— begin —
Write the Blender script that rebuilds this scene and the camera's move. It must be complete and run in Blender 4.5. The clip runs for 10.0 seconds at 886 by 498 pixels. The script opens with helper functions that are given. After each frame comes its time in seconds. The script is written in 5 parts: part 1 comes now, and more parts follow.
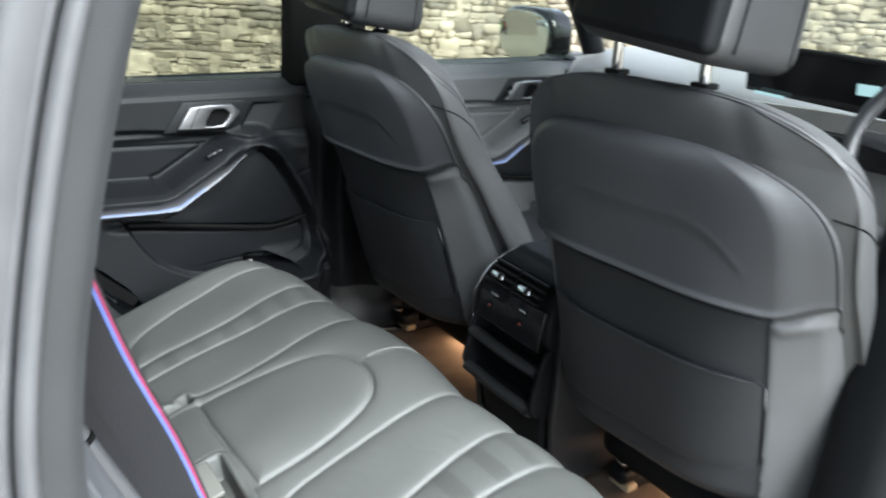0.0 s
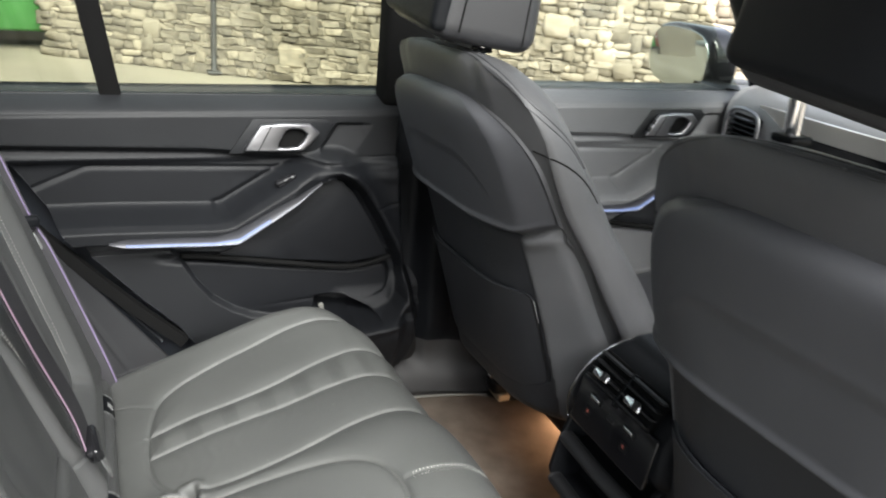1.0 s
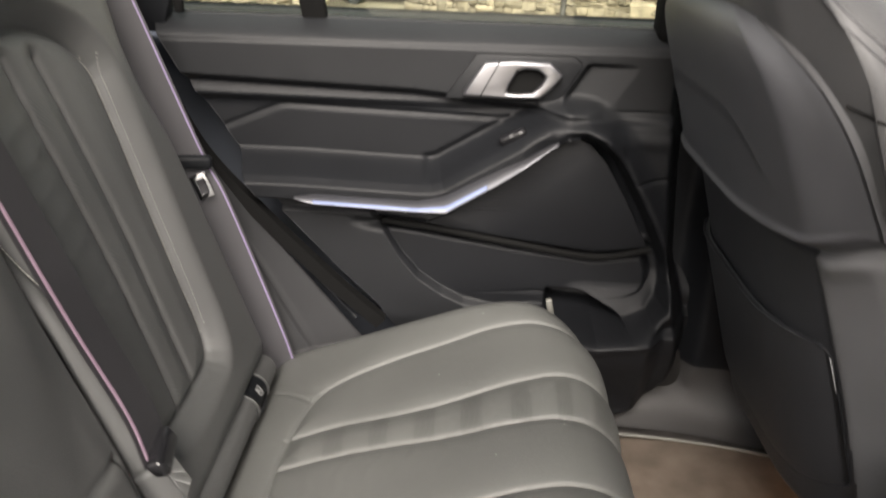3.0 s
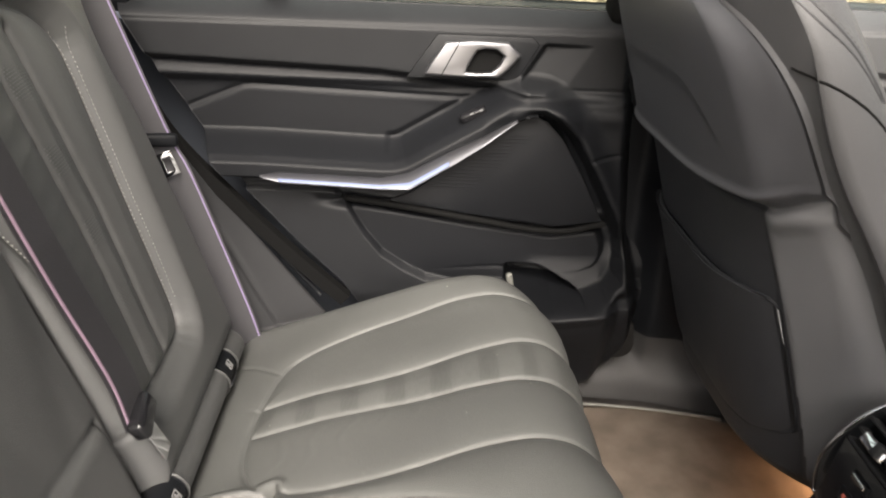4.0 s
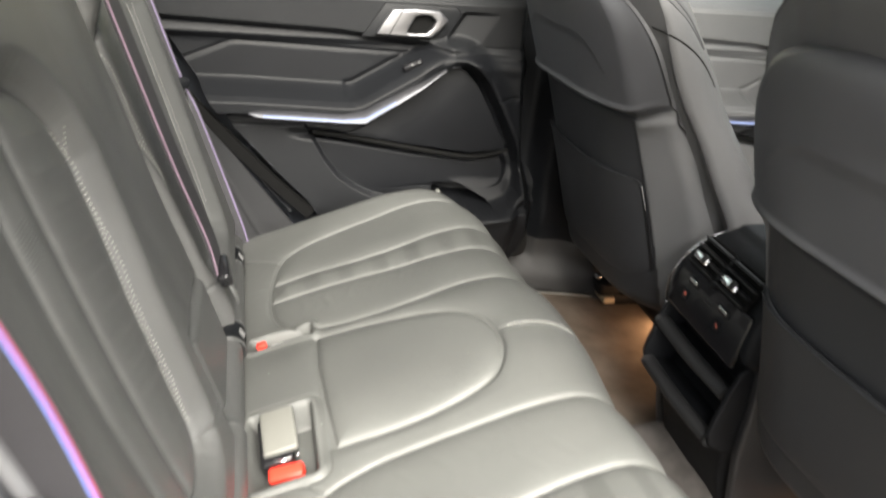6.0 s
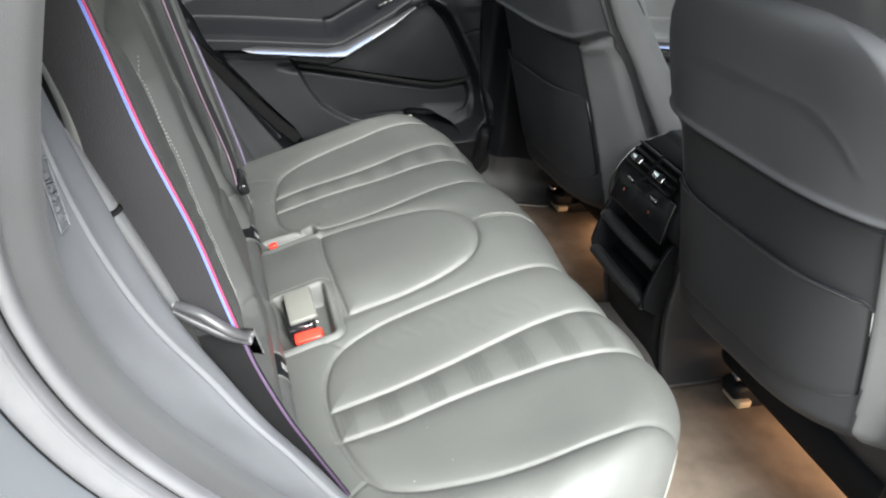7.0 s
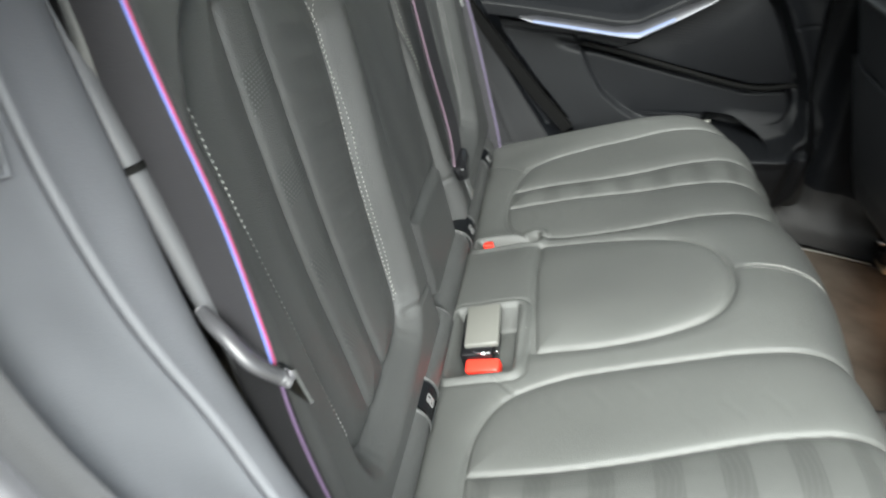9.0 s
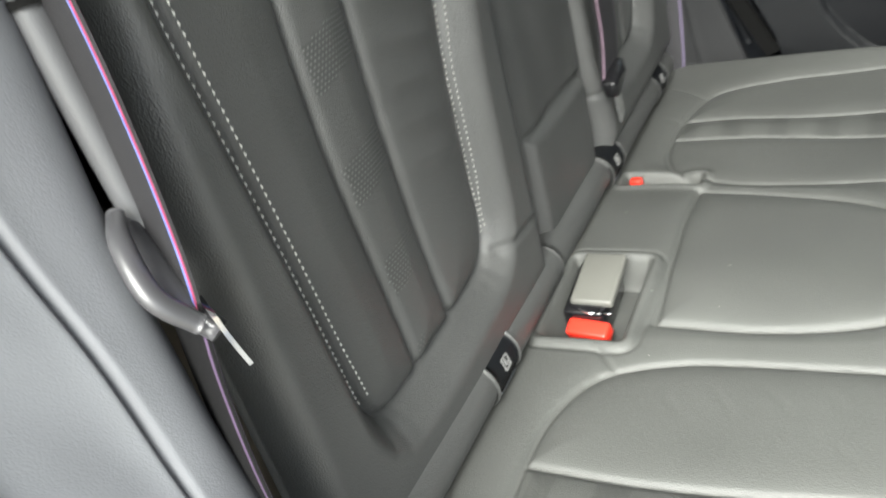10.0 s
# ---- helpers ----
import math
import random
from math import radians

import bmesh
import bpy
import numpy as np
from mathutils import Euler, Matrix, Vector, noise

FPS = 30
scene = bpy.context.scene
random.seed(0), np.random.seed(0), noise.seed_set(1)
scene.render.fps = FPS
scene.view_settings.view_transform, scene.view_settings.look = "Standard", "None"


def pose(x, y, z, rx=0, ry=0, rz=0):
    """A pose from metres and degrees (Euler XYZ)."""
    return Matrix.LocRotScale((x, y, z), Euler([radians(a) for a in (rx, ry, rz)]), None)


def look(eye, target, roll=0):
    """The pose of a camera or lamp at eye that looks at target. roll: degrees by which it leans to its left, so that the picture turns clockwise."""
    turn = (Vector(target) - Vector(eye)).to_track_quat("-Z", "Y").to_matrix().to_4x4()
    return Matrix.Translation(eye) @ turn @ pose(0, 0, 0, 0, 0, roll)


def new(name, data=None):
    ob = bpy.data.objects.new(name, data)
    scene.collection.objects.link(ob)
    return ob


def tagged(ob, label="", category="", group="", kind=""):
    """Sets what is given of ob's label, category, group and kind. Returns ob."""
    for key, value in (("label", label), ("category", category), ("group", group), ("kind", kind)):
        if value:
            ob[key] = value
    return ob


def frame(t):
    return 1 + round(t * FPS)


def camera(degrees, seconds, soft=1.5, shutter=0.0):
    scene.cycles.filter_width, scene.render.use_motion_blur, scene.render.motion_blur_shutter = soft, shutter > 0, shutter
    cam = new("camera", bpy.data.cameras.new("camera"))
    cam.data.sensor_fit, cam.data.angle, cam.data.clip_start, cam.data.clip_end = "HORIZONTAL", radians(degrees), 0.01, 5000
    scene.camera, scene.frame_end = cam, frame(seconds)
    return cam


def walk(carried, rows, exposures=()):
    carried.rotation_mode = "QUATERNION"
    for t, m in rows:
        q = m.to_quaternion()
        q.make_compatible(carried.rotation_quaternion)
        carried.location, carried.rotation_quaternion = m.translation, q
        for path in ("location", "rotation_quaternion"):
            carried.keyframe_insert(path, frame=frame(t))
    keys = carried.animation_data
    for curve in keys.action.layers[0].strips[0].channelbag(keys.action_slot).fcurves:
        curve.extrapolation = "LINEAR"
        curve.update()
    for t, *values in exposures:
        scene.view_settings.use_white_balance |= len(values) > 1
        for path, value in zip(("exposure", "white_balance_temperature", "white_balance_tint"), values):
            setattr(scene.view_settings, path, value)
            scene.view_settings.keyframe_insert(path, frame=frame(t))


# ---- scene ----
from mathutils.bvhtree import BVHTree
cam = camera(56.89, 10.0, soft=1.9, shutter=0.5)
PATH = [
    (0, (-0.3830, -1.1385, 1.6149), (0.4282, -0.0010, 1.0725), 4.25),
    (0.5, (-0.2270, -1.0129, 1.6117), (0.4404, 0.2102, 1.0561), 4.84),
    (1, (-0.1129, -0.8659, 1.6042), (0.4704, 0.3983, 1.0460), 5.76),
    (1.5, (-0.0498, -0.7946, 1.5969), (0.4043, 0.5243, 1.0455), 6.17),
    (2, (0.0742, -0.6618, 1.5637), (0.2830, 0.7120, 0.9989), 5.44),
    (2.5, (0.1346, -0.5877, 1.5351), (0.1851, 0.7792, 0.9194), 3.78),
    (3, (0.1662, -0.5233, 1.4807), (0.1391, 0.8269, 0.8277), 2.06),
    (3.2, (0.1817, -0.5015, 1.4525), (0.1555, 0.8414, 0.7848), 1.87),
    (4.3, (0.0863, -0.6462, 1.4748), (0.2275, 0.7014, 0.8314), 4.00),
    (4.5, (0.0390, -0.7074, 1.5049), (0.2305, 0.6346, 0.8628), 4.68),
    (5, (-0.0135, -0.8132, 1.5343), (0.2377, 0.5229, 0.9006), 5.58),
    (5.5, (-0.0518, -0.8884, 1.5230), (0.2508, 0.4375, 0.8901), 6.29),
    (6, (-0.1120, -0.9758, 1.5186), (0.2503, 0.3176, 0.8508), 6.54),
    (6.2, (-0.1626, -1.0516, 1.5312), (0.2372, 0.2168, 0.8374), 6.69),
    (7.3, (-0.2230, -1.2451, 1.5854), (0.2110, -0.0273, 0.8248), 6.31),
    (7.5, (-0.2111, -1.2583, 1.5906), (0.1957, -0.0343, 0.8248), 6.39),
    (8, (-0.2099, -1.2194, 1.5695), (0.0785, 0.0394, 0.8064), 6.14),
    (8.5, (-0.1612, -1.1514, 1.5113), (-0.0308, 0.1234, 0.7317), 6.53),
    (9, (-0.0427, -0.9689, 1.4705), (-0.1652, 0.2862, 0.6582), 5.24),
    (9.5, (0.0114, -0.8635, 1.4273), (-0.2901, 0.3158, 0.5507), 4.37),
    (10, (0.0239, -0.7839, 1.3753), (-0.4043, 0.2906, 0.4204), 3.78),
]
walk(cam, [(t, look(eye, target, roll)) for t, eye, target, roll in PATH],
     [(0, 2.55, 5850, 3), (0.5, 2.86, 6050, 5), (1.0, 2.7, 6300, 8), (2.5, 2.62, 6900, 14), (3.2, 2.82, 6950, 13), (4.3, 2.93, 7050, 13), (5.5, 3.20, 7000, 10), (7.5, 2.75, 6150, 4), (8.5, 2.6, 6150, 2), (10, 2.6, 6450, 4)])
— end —
EXERCISE TASK:
Every line above should be returned word for word, with the pictures left behind.

EXERCISE SOLUTION:
Write the Blender script that rebuilds this scene and the camera's move. It must be complete and run in Blender 4.5. The clip runs for 10.0 seconds at 886 by 498 pixels. The script opens with helper functions that are given. After each frame comes its time in seconds. The script is written in 5 parts: part 1 comes now, and more parts follow.
0.0 s
1.0 s
3.0 s
4.0 s
6.0 s
7.0 s
9.0 s
10.0 s
# ---- helpers ----
import math
import random
from math import radians

import bmesh
import bpy
import numpy as np
from mathutils import Euler, Matrix, Vector, noise

FPS = 30
scene = bpy.context.scene
random.seed(0), np.random.seed(0), noise.seed_set(1)
scene.render.fps = FPS
scene.view_settings.view_transform, scene.view_settings.look = "Standard", "None"


def pose(x, y, z, rx=0, ry=0, rz=0):
    """A pose from metres and degrees (Euler XYZ)."""
    return Matrix.LocRotScale((x, y, z), Euler([radians(a) for a in (rx, ry, rz)]), None)


def look(eye, target, roll=0):
    """The pose of a camera or lamp at eye that looks at target. roll: degrees by which it leans to its left, so that the picture turns clockwise."""
    turn = (Vector(target) - Vector(eye)).to_track_quat("-Z", "Y").to_matrix().to_4x4()
    return Matrix.Translation(eye) @ turn @ pose(0, 0, 0, 0, 0, roll)


def new(name, data=None):
    ob = bpy.data.objects.new(name, data)
    scene.collection.objects.link(ob)
    return ob


def tagged(ob, label="", category="", group="", kind=""):
    """Sets what is given of ob's label, category, group and kind. Returns ob."""
    for key, value in (("label", label), ("category", category), ("group", group), ("kind", kind)):
        if value:
            ob[key] = value
    return ob


def frame(t):
    return 1 + round(t * FPS)


def camera(degrees, seconds, soft=1.5, shutter=0.0):
    scene.cycles.filter_width, scene.render.use_motion_blur, scene.render.motion_blur_shutter = soft, shutter > 0, shutter
    cam = new("camera", bpy.data.cameras.new("camera"))
    cam.data.sensor_fit, cam.data.angle, cam.data.clip_start, cam.data.clip_end = "HORIZONTAL", radians(degrees), 0.01, 5000
    scene.camera, scene.frame_end = cam, frame(seconds)
    return cam


def walk(carried, rows, exposures=()):
    carried.rotation_mode = "QUATERNION"
    for t, m in rows:
        q = m.to_quaternion()
        q.make_compatible(carried.rotation_quaternion)
        carried.location, carried.rotation_quaternion = m.translation, q
        for path in ("location", "rotation_quaternion"):
            carried.keyframe_insert(path, frame=frame(t))
    keys = carried.animation_data
    for curve in keys.action.layers[0].strips[0].channelbag(keys.action_slot).fcurves:
        curve.extrapolation = "LINEAR"
        curve.update()
    for t, *values in exposures:
        scene.view_settings.use_white_balance |= len(values) > 1
        for path, value in zip(("exposure", "white_balance_temperature", "white_balance_tint"), values):
            setattr(scene.view_settings, path, value)
            scene.view_settings.keyframe_insert(path, frame=frame(t))


# ---- scene ----
from mathutils.bvhtree import BVHTree
cam = camera(56.89, 10.0, soft=1.9, shutter=0.5)
PATH = [
    (0, (-0.3830, -1.1385, 1.6149), (0.4282, -0.0010, 1.0725), 4.25),
    (0.5, (-0.2270, -1.0129, 1.6117), (0.4404, 0.2102, 1.0561), 4.84),
    (1, (-0.1129, -0.8659, 1.6042), (0.4704, 0.3983, 1.0460), 5.76),
    (1.5, (-0.0498, -0.7946, 1.5969), (0.4043, 0.5243, 1.0455), 6.17),
    (2, (0.0742, -0.6618, 1.5637), (0.2830, 0.7120, 0.9989), 5.44),
    (2.5, (0.1346, -0.5877, 1.5351), (0.1851, 0.7792, 0.9194), 3.78),
    (3, (0.1662, -0.5233, 1.4807), (0.1391, 0.8269, 0.8277), 2.06),
    (3.2, (0.1817, -0.5015, 1.4525), (0.1555, 0.8414, 0.7848), 1.87),
    (4.3, (0.0863, -0.6462, 1.4748), (0.2275, 0.7014, 0.8314), 4.00),
    (4.5, (0.0390, -0.7074, 1.5049), (0.2305, 0.6346, 0.8628), 4.68),
    (5, (-0.0135, -0.8132, 1.5343), (0.2377, 0.5229, 0.9006), 5.58),
    (5.5, (-0.0518, -0.8884, 1.5230), (0.2508, 0.4375, 0.8901), 6.29),
    (6, (-0.1120, -0.9758, 1.5186), (0.2503, 0.3176, 0.8508), 6.54),
    (6.2, (-0.1626, -1.0516, 1.5312), (0.2372, 0.2168, 0.8374), 6.69),
    (7.3, (-0.2230, -1.2451, 1.5854), (0.2110, -0.0273, 0.8248), 6.31),
    (7.5, (-0.2111, -1.2583, 1.5906), (0.1957, -0.0343, 0.8248), 6.39),
    (8, (-0.2099, -1.2194, 1.5695), (0.0785, 0.0394, 0.8064), 6.14),
    (8.5, (-0.1612, -1.1514, 1.5113), (-0.0308, 0.1234, 0.7317), 6.53),
    (9, (-0.0427, -0.9689, 1.4705), (-0.1652, 0.2862, 0.6582), 5.24),
    (9.5, (0.0114, -0.8635, 1.4273), (-0.2901, 0.3158, 0.5507), 4.37),
    (10, (0.0239, -0.7839, 1.3753), (-0.4043, 0.2906, 0.4204), 3.78),
]
walk(cam, [(t, look(eye, target, roll)) for t, eye, target, roll in PATH],
     [(0, 2.55, 5850, 3), (0.5, 2.86, 6050, 5), (1.0, 2.7, 6300, 8), (2.5, 2.62, 6900, 14), (3.2, 2.82, 6950, 13), (4.3, 2.93, 7050, 13), (5.5, 3.20, 7000, 10), (7.5, 2.75, 6150, 4), (8.5, 2.6, 6150, 2), (10, 2.6, 6450, 4)])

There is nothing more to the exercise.